If the resident comes to the conclusion that you are not raising the rent every year, he will resent it when you finally do raise the rent. Furthermore, because you have put it off so long, you will now need to make such an increase that the new rent may drive your tenant to move.

My advice is to always require some annual rental rate change, even if it is just a few dollars. The adjustment should be made a part of your annual lease renewal procedure.

Making sure the rental rate is competitive allows the owner the needed revenue to pay for repairs and make improvements in a timely manner. It also allows the resident to link cost with consumption.

By the way, most rental tenants won't go to the considerable expense of packing up and moving just to avoid a small increase in the annual rent. Make sure they know when they first move in that your rates typically increase every year along with other costs of living.

* Are all your leases current and in force?

While we are talking about leases, let's focus on those expiration dates.

Many property managers fall into the habit of letting an expired lease slide. Put the rent in the bank and forget about it. Maybe you even called the tenant, and maybe he said he wants to stay, but you just never got around to signing an extension.

In the event of an expired lease, most rental agreements require that the terms of the lease remain in force, but that the term goes to a month-to-month basis. In other words, either you or the resident can notify the other of their intention to terminate the tenancy in 30 or 60 days.
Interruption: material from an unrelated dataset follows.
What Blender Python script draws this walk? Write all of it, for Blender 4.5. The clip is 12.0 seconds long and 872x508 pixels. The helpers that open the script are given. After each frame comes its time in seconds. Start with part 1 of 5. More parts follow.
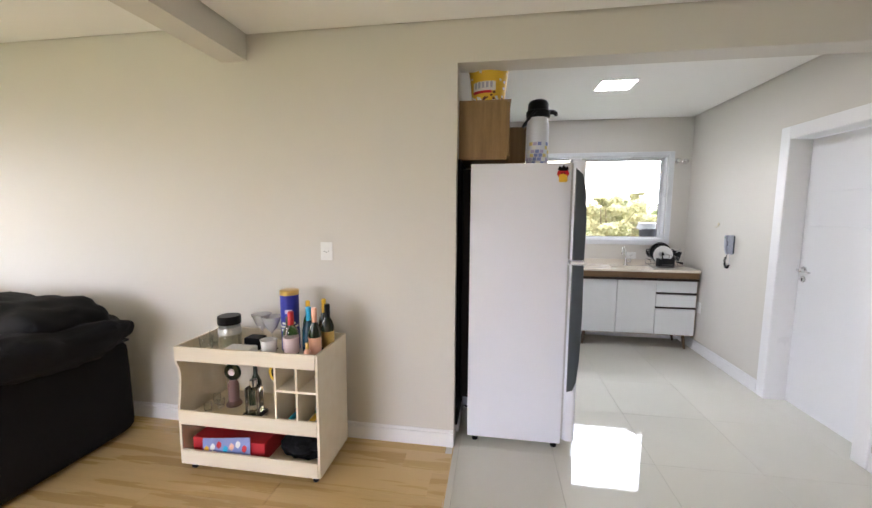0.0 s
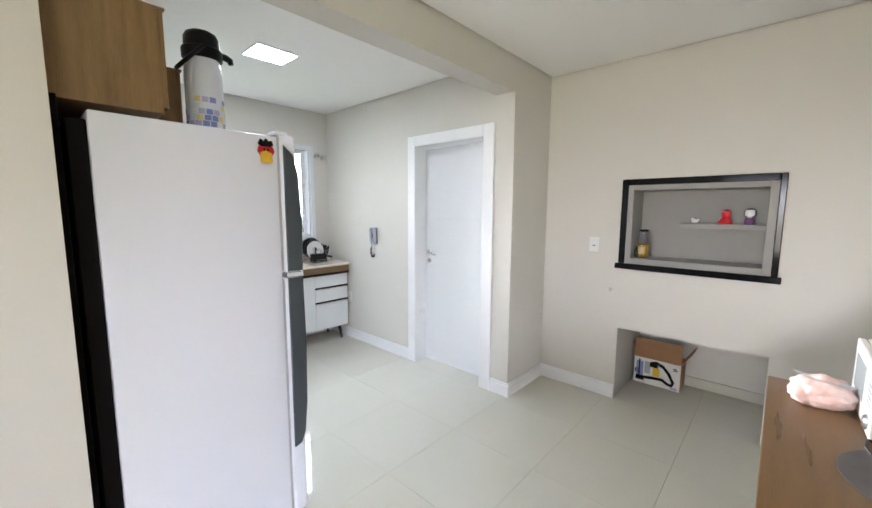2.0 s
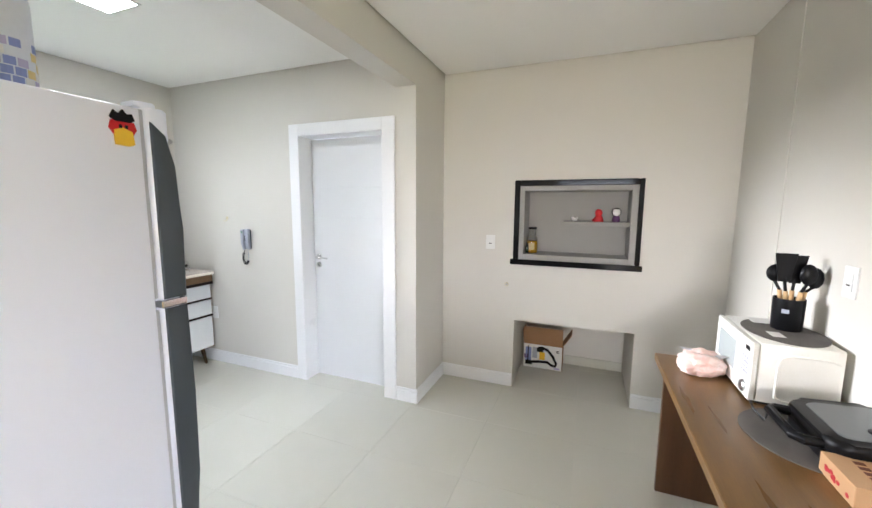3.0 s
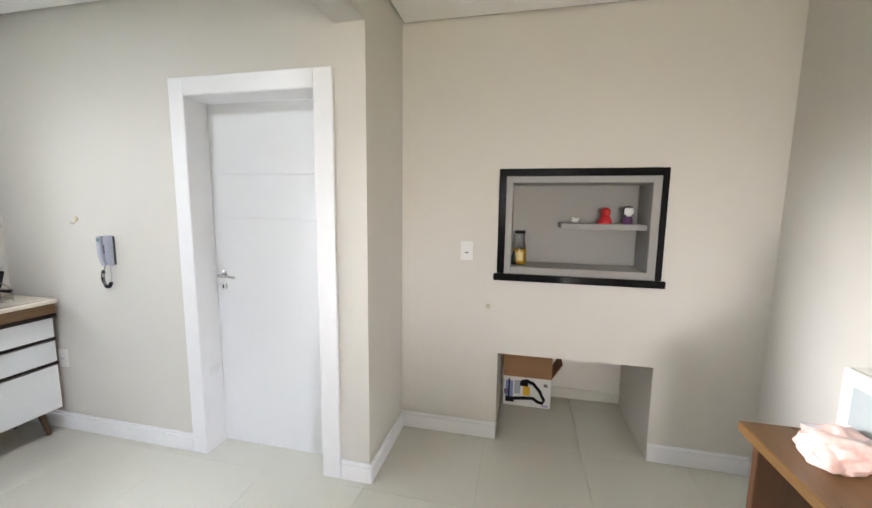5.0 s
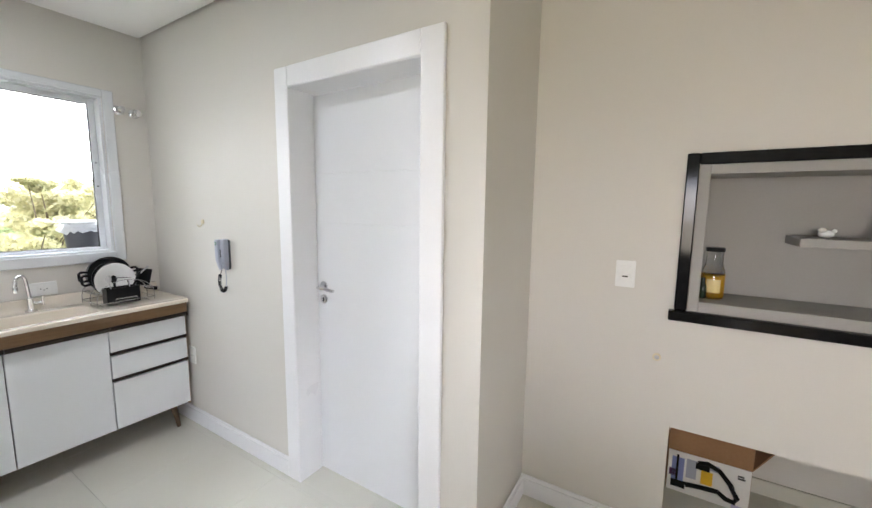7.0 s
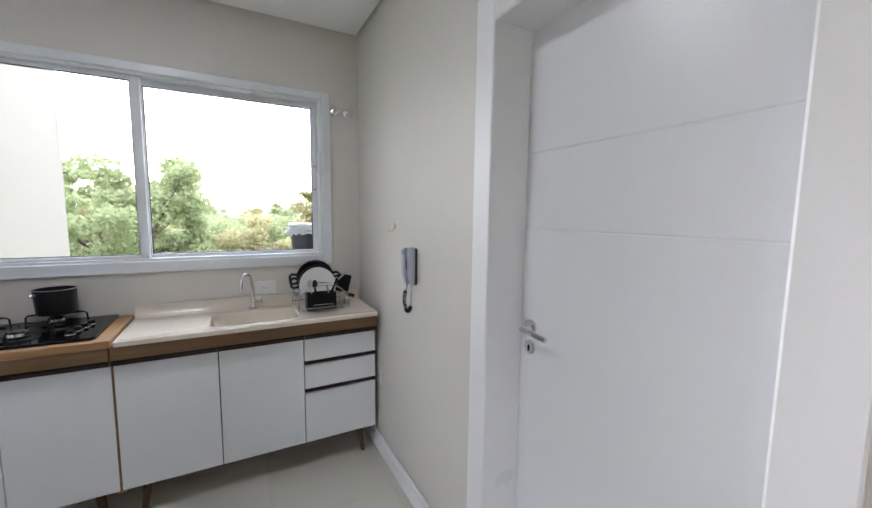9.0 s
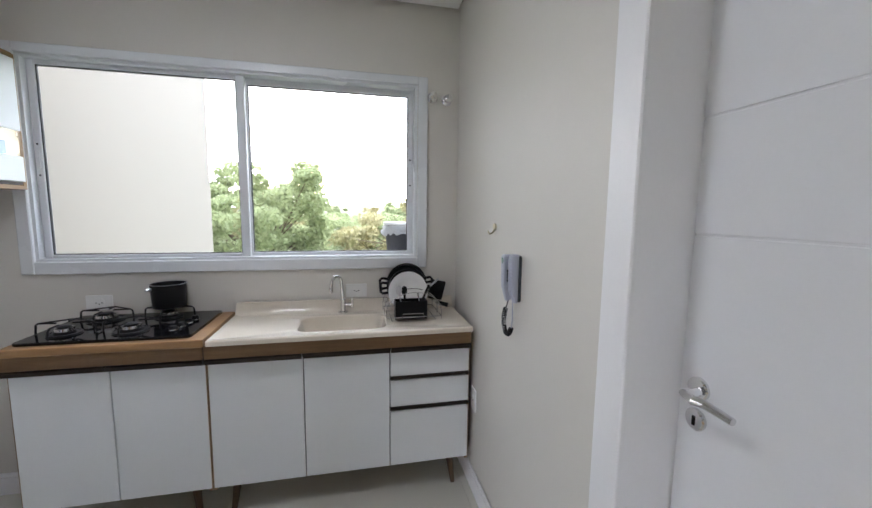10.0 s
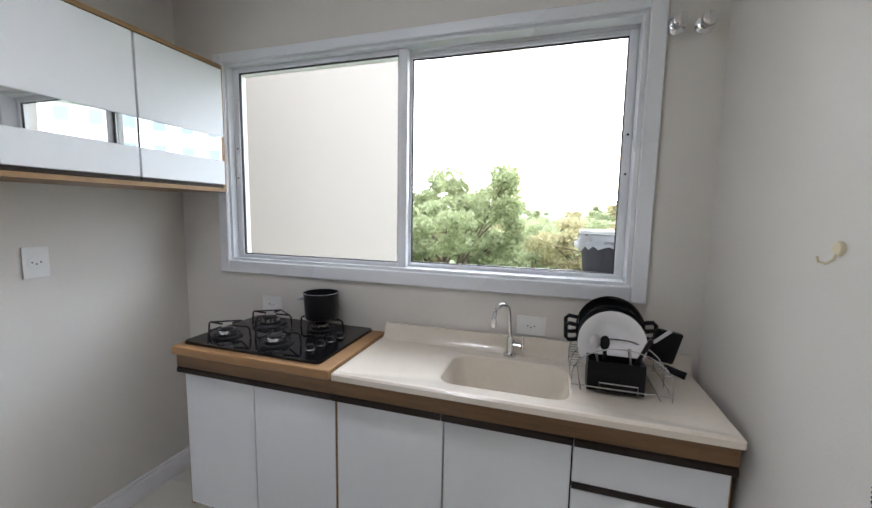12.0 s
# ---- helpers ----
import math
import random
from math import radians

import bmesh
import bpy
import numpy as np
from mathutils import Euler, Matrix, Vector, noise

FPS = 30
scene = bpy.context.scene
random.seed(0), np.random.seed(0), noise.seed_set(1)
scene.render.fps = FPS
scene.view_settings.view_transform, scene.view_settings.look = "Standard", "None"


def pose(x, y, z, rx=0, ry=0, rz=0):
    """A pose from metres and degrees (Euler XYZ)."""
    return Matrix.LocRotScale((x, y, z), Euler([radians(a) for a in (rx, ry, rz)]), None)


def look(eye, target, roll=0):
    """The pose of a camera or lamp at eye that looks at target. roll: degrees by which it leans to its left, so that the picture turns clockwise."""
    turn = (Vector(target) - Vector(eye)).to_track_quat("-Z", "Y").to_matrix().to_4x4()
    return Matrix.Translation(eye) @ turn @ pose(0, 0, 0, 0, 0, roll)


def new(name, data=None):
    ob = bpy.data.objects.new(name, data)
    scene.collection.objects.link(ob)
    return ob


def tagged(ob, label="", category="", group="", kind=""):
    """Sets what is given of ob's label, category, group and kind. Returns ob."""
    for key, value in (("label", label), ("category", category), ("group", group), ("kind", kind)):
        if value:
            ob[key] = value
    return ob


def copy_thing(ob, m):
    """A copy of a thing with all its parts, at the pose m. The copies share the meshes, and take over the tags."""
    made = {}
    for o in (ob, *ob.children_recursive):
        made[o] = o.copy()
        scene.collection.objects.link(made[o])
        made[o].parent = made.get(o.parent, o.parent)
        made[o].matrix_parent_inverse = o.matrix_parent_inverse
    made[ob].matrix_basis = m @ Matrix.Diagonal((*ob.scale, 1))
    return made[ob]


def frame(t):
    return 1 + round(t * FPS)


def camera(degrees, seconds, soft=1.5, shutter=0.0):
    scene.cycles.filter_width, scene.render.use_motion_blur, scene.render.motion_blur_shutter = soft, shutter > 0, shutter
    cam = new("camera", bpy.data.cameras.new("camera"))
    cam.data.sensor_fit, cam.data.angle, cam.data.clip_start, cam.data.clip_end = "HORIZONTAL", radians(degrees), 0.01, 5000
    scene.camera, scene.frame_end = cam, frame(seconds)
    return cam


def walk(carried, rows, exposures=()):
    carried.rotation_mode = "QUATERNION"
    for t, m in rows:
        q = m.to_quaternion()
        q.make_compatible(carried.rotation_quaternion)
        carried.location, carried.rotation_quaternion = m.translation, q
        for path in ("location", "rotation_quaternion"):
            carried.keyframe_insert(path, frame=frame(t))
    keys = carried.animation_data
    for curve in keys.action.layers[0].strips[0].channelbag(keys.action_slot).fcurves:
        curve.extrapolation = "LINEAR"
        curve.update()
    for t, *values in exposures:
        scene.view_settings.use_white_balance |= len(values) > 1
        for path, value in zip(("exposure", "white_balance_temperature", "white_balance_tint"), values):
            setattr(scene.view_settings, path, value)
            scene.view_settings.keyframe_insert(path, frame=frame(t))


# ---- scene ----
cam = camera(98.1, 12.0)
PATH = [
    (0, (-0.231, 0.149, 1.513), (-0.535, 2.114, 1.294), 0.3),
    (0.5, (-0.33, 0.319, 1.526), (-0.116, 2.294, 1.296), 0.6),
    (1, (-0.436, 0.471, 1.51), (0.276, 2.326, 1.281), 0.6),
    (1.5, (-0.499, 0.682, 1.498), (0.614, 2.327, 1.266), 0.5),
    (2, (-0.546, 0.913, 1.507), (0.921, 2.252, 1.273), 0.3),
    (2.5, (-0.595, 1.111, 1.532), (1.097, 2.149, 1.286), 0.4),
    (3, (-0.537, 1.275, 1.531), (1.305, 2.011, 1.279), 0.4),
    (3.2, (-0.465, 1.342, 1.528), (1.42, 1.964, 1.279), 0.4),
    (5, (0.217, 1.686, 1.509), (2.151, 2.127, 1.26), 0.7),
    (5.5, (0.396, 1.688, 1.513), (2.311, 2.211, 1.264), 0.7),
    (6, (0.529, 1.71, 1.502), (2.387, 2.407, 1.258), 0.6),
    (6.5, (0.647, 1.789, 1.514), (2.437, 2.648, 1.267), 0.6),
    (7, (0.732, 1.882, 1.515), (2.427, 2.914, 1.27), 0.7),
    (7.5, (0.863, 1.992, 1.501), (2.413, 3.235, 1.265), 0.8),
    (9.5, (1.323, 2.631, 1.471), (2.016, 4.495, 1.257), 0.7),
    (10, (1.389, 2.784, 1.471), (1.812, 4.726, 1.248), 0.7),
    (10.5, (1.418, 2.975, 1.464), (1.586, 4.957, 1.252), 0.8),
    (11, (1.435, 3.137, 1.462), (1.394, 5.125, 1.252), 0.9),
    (11.5, (1.478, 3.305, 1.473), (1.195, 5.273, 1.261), 1.0),
    (12, (1.474, 3.44, 1.462), (0.881, 5.338, 1.247), 1.0),
]
EXPOSURES = [(0, 0.44, 6000, 17), (1.5, 0.58, 5700, 12), (3, 0.71, 5800, 12), (5.5, 0.62, 6000, 13), (7.5, 0.4, 5950, 14), (9.5, -0.2, 5850, 15), (12, -0.18, 5900, 16)]
SKY, SUN, LED, LED_LIVING = 0.15, 5.0, 52.0, 5.0
P_WEST, P_SOUTH = 16.5, 8.0
walk(cam, [(t, look(eye, target, roll)) for t, eye, target, roll in PATH], EXPOSURES)

# ---- world and light ----
world = bpy.data.worlds.new("sky")
scene.world = world
world.use_nodes = True
wn = world.node_tree
sky = wn.nodes.new("ShaderNodeTexSky")
sky.sky_type = "NISHITA"
sky.sun_disc = False
sky.sun_elevation, sky.sun_rotation = radians(8), radians(-6)
sky.dust_density, sky.ozone_density = 3.0, 1.0
cl_tc = wn.nodes.new("ShaderNodeTexCoord")
cl_map = wn.nodes.new("ShaderNodeMapping")
cl_map.inputs["Scale"].default_value = (1.0, 1.0, 2.6)
cl_noise = wn.nodes.new("ShaderNodeTexNoise")
cl_noise.inputs["Scale"].default_value, cl_noise.inputs["Detail"].default_value = 2.6, 9.0
cl_noise.inputs["Roughness"].default_value = 0.6
cl_ramp = wn.nodes.new("ShaderNodeValToRGB")
cl_ramp.color_ramp.elements[0].position, cl_ramp.color_ramp.elements[1].position = 0.4, 0.68
cl_ramp.color_ramp.elements[0].color = (0.08, 0.08, 0.08, 1)
cl_mix = wn.nodes.new("ShaderNodeMixRGB")
cl_mix.inputs["Color2"].default_value = (135.0, 136.0, 140.0, 1)
wn.links.new(cl_tc.outputs["Generated"], cl_map.inputs["Vector"])
wn.links.new(cl_map.outputs["Vector"], cl_noise.inputs["Vector"])
wn.links.new(cl_noise.outputs["Fac"], cl_ramp.inputs["Fac"])
wn.links.new(cl_ramp.outputs["Color"], cl_mix.inputs["Fac"])
wn.links.new(sky.outputs["Color"], cl_mix.inputs["Color1"])
background = wn.nodes["Background"]
background.inputs["Strength"].default_value = SKY
wn.links.new(cl_mix.outputs["Color"], background.inputs["Color"])

sun = new("sun", bpy.data.lights.new("sun", "SUN"))
sun.data.energy, sun.data.angle, sun.data.color = SUN, radians(16), (1.0, 0.97, 0.93)
sun.matrix_world = look((-1.1, 10, 1.5), (0, 0, 0))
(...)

Yes, your resident is still bound by a written agreement, but you have lost control of your leasing cycle.

One of the important purposes of the written lease is to emotionally and legally commit both the tenant and the owner to a rental relationship for another 12 months. Remember that turnover is perhaps your greatest expenditure, and the longer you can get your tenants to remain in their home, the more profit you can expect from that property.

* Is this property appropriate for rental in the first place?

By that I mean, are you renting a house you shouldn't be renting simply because it is convenient to do so?  Many people fall into that trap when they buy another house, then fail to sell their old house. Why not just rent?

The answer is simple, and it has to do with the concept of "return on investment."

My rule of thumb for rentals in Atlanta is that a landlord should try to get a target rent of about 1 percent of the market value of any property.

So, if the house would sell for about a hundred thousand dollars, then the rent needs to be around $995. If the house would sell for two hundred grand, then you should be getting around $1995 in rent. That sounds good in theory.

But in practice, it's extremely difficult to get more than $2000 per month as rent in the metro Atlanta market. Therefore, if your property is valued at much more than $200,000, you might be better off getting that property out of the rental market and doing what it takes to get it sold.

I know this is a tough time to sell, but the flip side is that it's a great time to find a bargain, so you can replace that overpriced rental with two more appropriately priced rentals, and get a better "rent to value" ratio in the deal.